De cara sabia-se que seria tarefa descomunal transpor para as telas as mais de 500 páginas de "Pachinko", uma saga familiar minuciosa em sua devoção a detalhes históricos e às camadas de seus personagens. Mas o Apple TV+, que lançou a série no fim de março, tinha ouro na mão.
Publicado em 2017 (2020 no Brasil, pela Intrínseca), o livro consumiu dez anos da jornalista coreano-americana Min Jin Lee, que condensou numa escrita sóbria e delicada sua exaustiva pesquisa do calvário de famílias coreanas que migraram para o Japão na primeira metade do século 20.

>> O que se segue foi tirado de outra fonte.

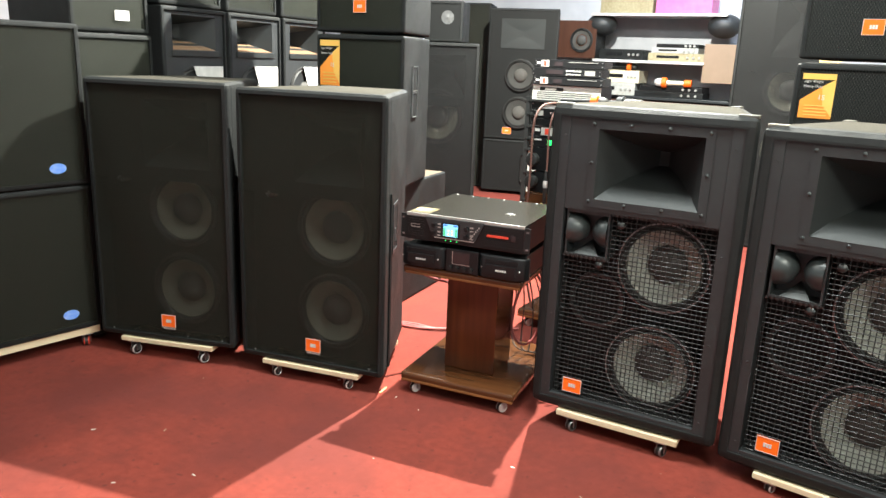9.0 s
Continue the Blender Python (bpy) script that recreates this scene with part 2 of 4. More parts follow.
# ---- mesh helpers ----
def part(name, bm, material, parent=None, label="", smooth=0.0):
    me = bpy.data.meshes.new(name)
    if smooth:
        bm.normal_update()
        for f in bm.faces:
            f.smooth = True
        for e in bm.edges:
            if len(e.link_faces) == 2 and e.calc_face_angle(0) > radians(smooth):
                e.smooth = False
    bm.to_mesh(me)
    bm.free()
    for m in material if isinstance(material, (list, tuple)) else (material,):
        me.materials.append(m)
    ob = new(name, me)
    if parent:
        ob.parent = parent
    if label:
        ob["label"] = label
    return ob


def thing(name, m, label, category, group="", kind=""):
    ob = new(name)
    ob.matrix_world = m
    ob.empty_display_size = 0.05
    return tagged(ob, label, category, group, kind)


def hexa(bm, pts):
    """A solid of eight corners: four below, four above, each counter-clockwise from above."""
    v = [bm.verts.new(p) for p in pts]
    fs = [bm.faces.new([v[i] for i in q]) for q in ((3, 2, 1, 0), (4, 5, 6, 7), (0, 1, 5, 4), (1, 2, 6, 5), (2, 3, 7, 6), (3, 0, 4, 7))]
    return v, fs


def box(bm, x0, x1, y0, y1, z0, z1, bevel=0.0, seg=2):
    v, fs = hexa(bm, [(x0, y0, z0), (x1, y0, z0), (x1, y1, z0), (x0, y1, z0), (x0, y0, z1), (x1, y0, z1), (x1, y1, z1), (x0, y1, z1)])
    if bevel:
        es = list({e for f in fs for e in f.edges})
        bmesh.ops.bevel(bm, geom=es, offset=bevel, segments=seg, profile=0.6, affect="EDGES")
    return bm


def boxes(*rows):
    bm = bmesh.new()
    for r in rows:
        box(bm, *r)
    return bm


def plate(bm, x0, x1, z0, z1, hx0, hx1, hz0, hz1, y0, y1):
    """An upright board with a rectangular opening, as one connected piece."""
    rows = []
    for y in (y0, y1):
        rows.append([[bm.verts.new((x, y, z)) for x, z in q] for q in (((x0, z0), (x1, z0), (x1, z1), (x0, z1)), ((hx0, hz0), (hx1, hz0), (hx1, hz1), (hx0, hz1)))])
    (fo, fi), (bo, bi) = rows
    for k in range(4):
        j = (k + 1) % 4
        bm.faces.new((fo[k], fo[j], fi[j], fi[k]))
        bm.faces.new((bo[j], bo[k], bi[k], bi[j]))
        bm.faces.new((fo[j], fo[k], bo[k], bo[j]))
        bm.faces.new((fi[k], fi[j], bi[j], bi[k]))
    return bm


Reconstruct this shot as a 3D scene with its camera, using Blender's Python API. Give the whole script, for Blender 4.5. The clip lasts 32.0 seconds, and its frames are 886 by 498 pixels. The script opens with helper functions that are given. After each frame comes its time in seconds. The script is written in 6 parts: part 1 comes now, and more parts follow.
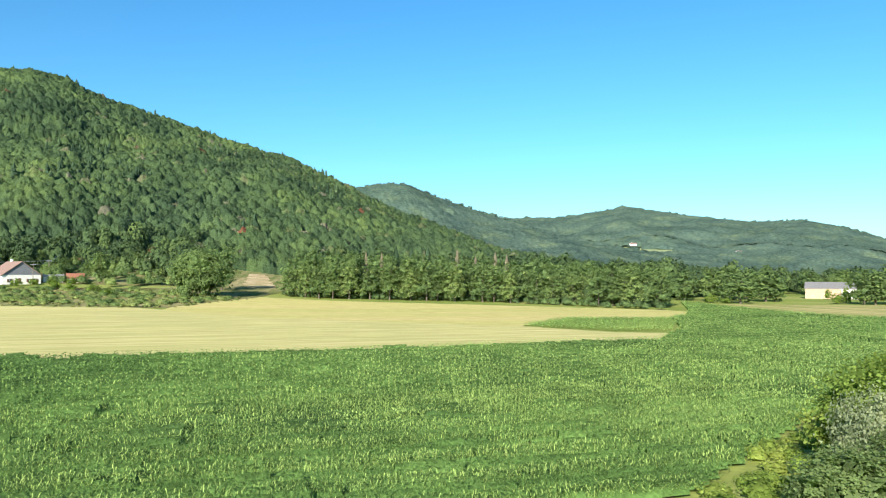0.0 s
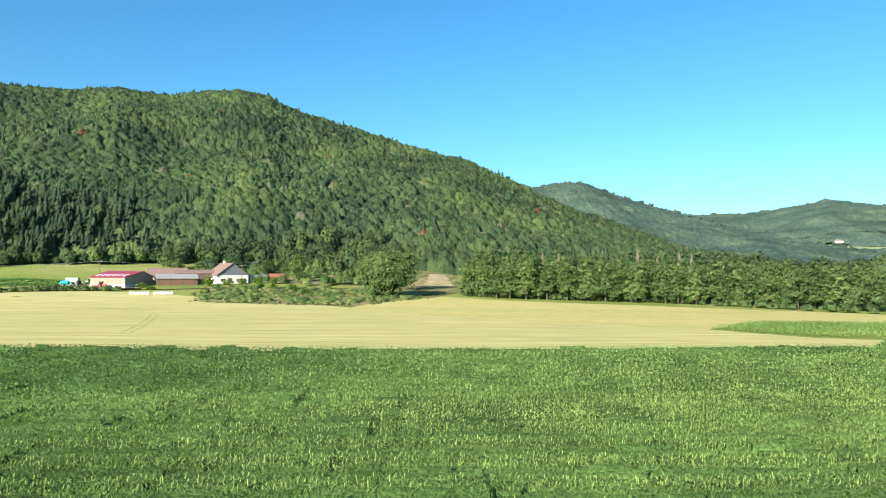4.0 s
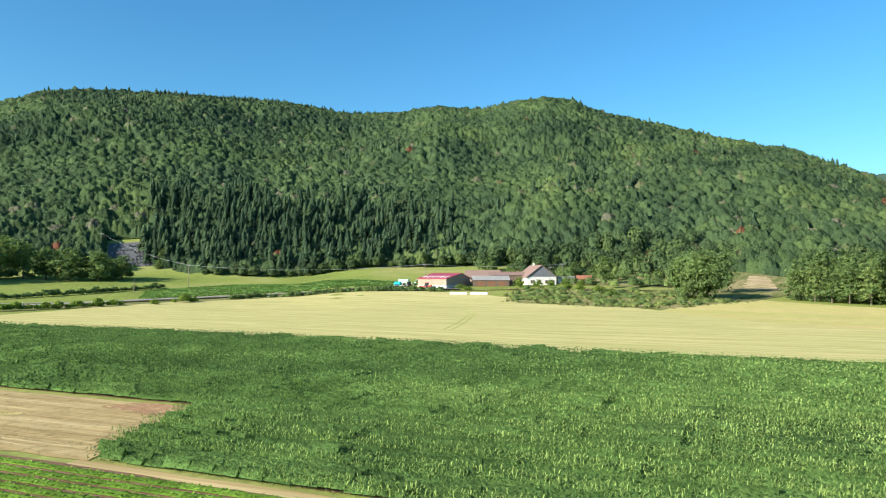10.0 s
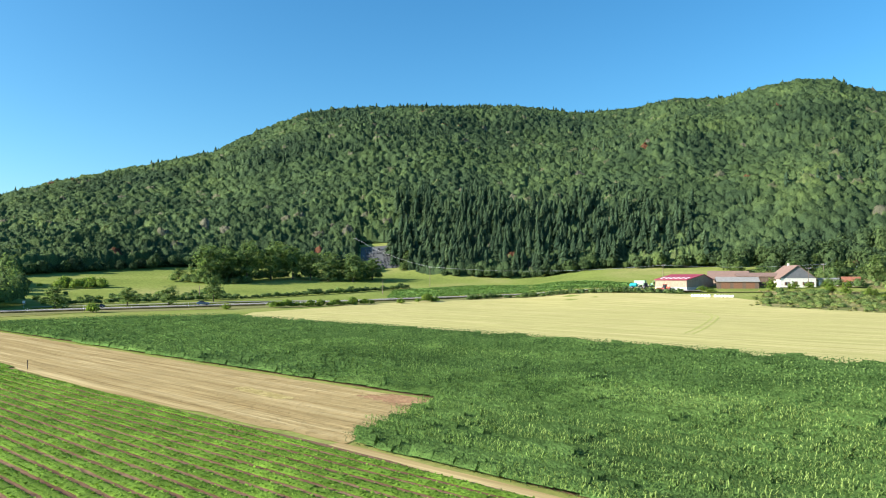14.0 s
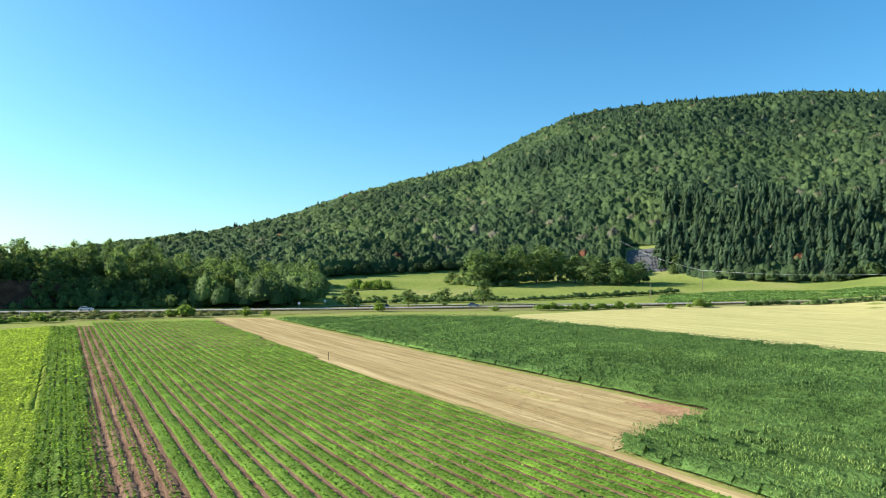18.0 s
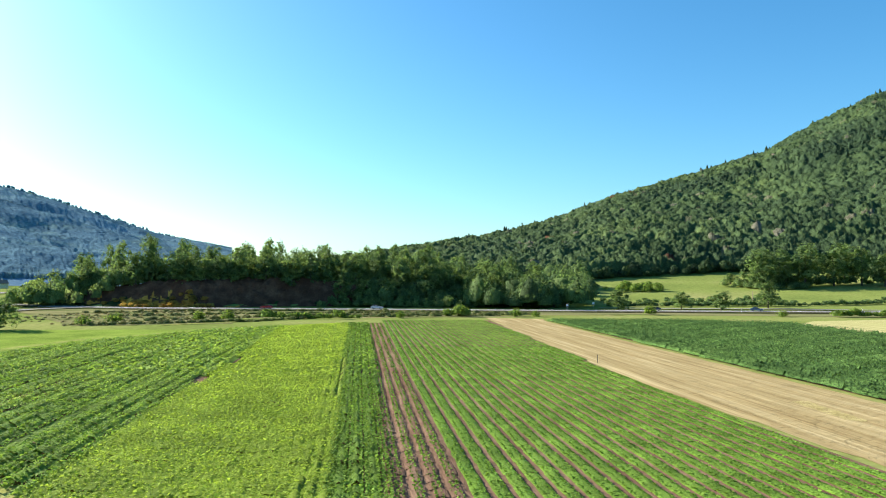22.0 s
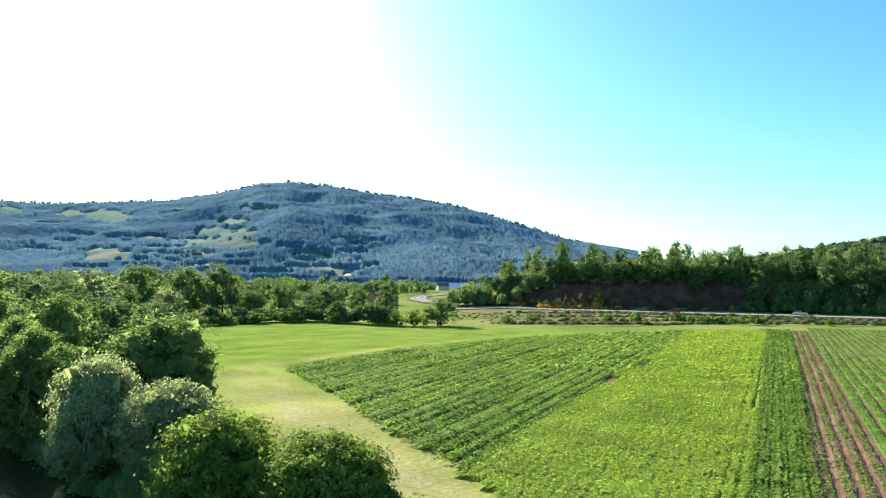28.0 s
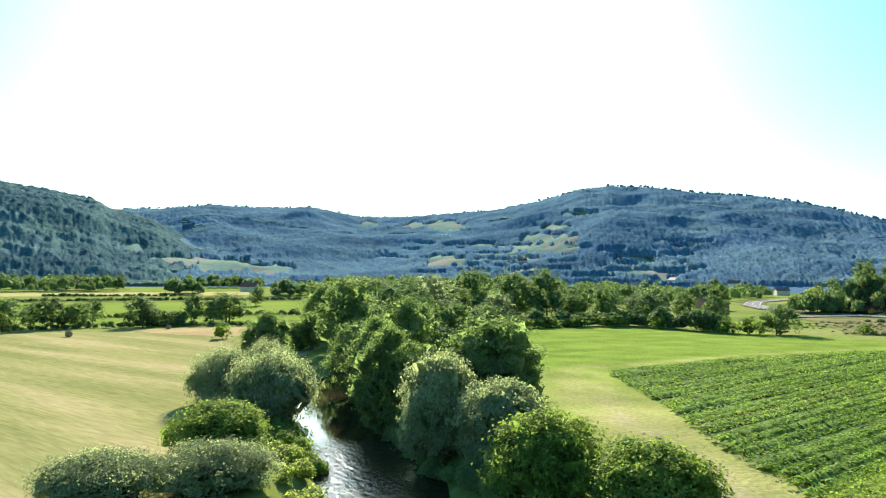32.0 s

Foi aclamada pela crítica, caiu no gosto do público e iluminou milhões a respeito de gente com a qual a história falhou —como diz uma personagem.
O que chega ao streaming em oito episódios —o sexto vai ao ar nesta sexta (15)— é um vislumbre do livro, no qual as nuances que Lee compôs foram pasteurizadas em algo grandiloquente e menos denso. Extasiante, é verdade.
A saga de Sunja, a menina que trocou os infortúnios da Coreia natal por provações piores no Japão sem nunca deixar de prover para sua família, é contada em múltiplas linhas temporais na série.
Com dezenas de personagens, episódios históricos, três línguas (coreano, japonês e inglês) e informações culturais e sociais pouco sabidas, o formato a prejudica.
A linearidade do livro serve melhor ao drama, que acompanha a protagonista de garota ignorante a matriarca indefectível (Yu-ma Jeon, Minha Kim e a oscarizada Youn Yuh-jung, de "Minari", a interpretam em diferentes fases). Nas mãos dos roteiristas, Sunja disputa protagonismo com o neto Solomon (Jin Ha), personagem cuja dimensão no livro vem de coroar a saga.
As idas e vindas de 1915 (e depois dos anos 1930 e 1940) para 1989 tampouco respeitam a apresentação e composição dos personagens. Mozasu (Soji Arai), o filho mais novo, é construído aos poucos no romance para espelhar toda uma geração de coreanos bem-sucedida porém desprezada no Japão, mesmo tendo nascido lá. Na primeira temporada da série —as lacunas indicam outras adiante— ele é quase um holograma, como Hansu (o astro Lee Min-Ho), o amante egoísta e cosmopolita da protagonista.
A heroína ganhou um voluntarismo de que Lee a privara, pois a criou persistente, insegura e por vezes passiva.
É natural em transposições do tipo que trechos inteiros sejam suprimidos; aqui, contudo, tirou-se parte da motivação dos personagens.
Ainda assim, ver "Pachinko" (o nome vem dos salões populares no Japão onde se joga um caça-níqueis cujas travas lembram pinball) nas telas inebria. A direção de arte e a fotografia são magníficas. Sunja revendo a praia da infância evoca o cinema do chinês Jia Zhangke. Mesmo desbastado o enredo nos fisga.
E o elenco merece ovação —sobretudo Minha Kim, que faz de sua estreia um assombro, e Youn Yuh-jung, um deleite com sua interpretação sutil e firme.
Em sua pretensão grandiosa, "Pachinko" às vezes falha. Nem por isso descumpre sua vocação: apresentar-nos uma vertente do racismo que no Ocidente mal conhecemos, mas cuja crueldade e consequências não fogem de seu absoluto, tão nefasto.